CHAIRMAN: DR. KHALID BIN THANI AL THANI
EDITOR-IN-CHIEF: PROF. KHALID MUBARAK AL-SHAFI

Default / Miscellaneous

Pentagon urges delay in $46bn budget cuts

Published: 13 Feb 2013 - 04:19 am | Last Updated: 04 Feb 2022 - 05:11 pm

WASHINGTON: The Pentagon’s civilian and military leaders warned in dire terms yesterday that $46bn in budget cuts due to go into effect in two weeks would erode the nation’s ability to go to war and appealed to Congress to delay the reductions.

The automatic, across-the-board cuts will force the Pentagon to put most of its 800,000 civilian employees on unpaid leave for 22 days, slash ship and aircraft maintenance and curtail training, Deputy Defense Secretary Ashton Carter told the Senate Armed Services Committee.

“These devastating events are no longer distant problems.
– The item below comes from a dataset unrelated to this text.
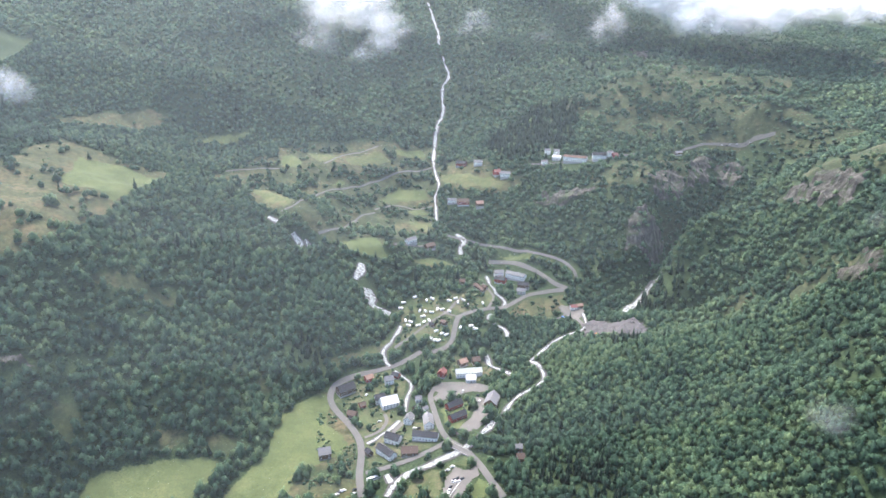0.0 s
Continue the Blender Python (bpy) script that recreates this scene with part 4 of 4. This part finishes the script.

The wolf is at the door,” Carter said as he and the military chiefs appealed for Congress to take action to delay the cuts known as sequestration from taking effect beginning March 1.

For months, Pentagon officials have been painting a doomsday scenario if Congress does not come up with a replacement for the sequester. The cuts are already law, but when Congress enacted them in August 2011, lawmakers never intended for them to happen. The thinking was that they would be so abhorrent that Democrats and Republicans would come up with an alternative budget-cutting plan.

But no plan has emerged, leading defense officials to recently ratchet up their rhetoric about the dangerous consequences of the cuts, although some skeptics doubt that the impact would be as dramatic as described.

Army General Martin Dempsey, the chairman of the Joint Chiefs of Staff, said on a scale from one to 10, with one being the least dangerous and 10 being the most, the budget situation “sure feels like a 10.”

Asked by Republican Senator Lindsey Graham of South Carolina whether he or the other military chiefs had considered resigning in protest, Dempsey said they were not trained to walk away from a crisis.

“I will tell you personally, if ever the force is so degraded and so unready and then we’re asked to use it, it would be immoral to use the force unless it’s well-trained, well-led and well-equipped,” Dempsey said.

“Are we on the path to creating that dilemma?” Graham asked.

“We are on that path,” Dempsey replied.

However, Mattea Kramer, research director for the National Priorities Project, a Massachusetts research organization that focuses on the US budget, said she did not think the cuts would be as devastating as described.

“We are not of the opinion that American security will be deeply compromised here,” Kramer said in an interview. “I do think that it’s true that sequestration is a bad instrument for going about cutting budgets and that DOD officials absolutely will be pulling out their hair.”

She also noted, “There is waste, there are obsolete programmes to be sunset, there is Cold War technology that we need not be investing in any longer.”

Underlining the risks facing the United States, the hearing took place just hours after North Korea’s third nuclear test - something Defence Secretary Leon Panetta told Pentagon employees represented a “serious threat” to America.

Tensions with Iran over its nuclear program are also simmering, and General Mark Welsh, chief of staff of the Air Force, acknowledged future cuts could make it more difficult for the US military to wage a preventive strike, if necessary.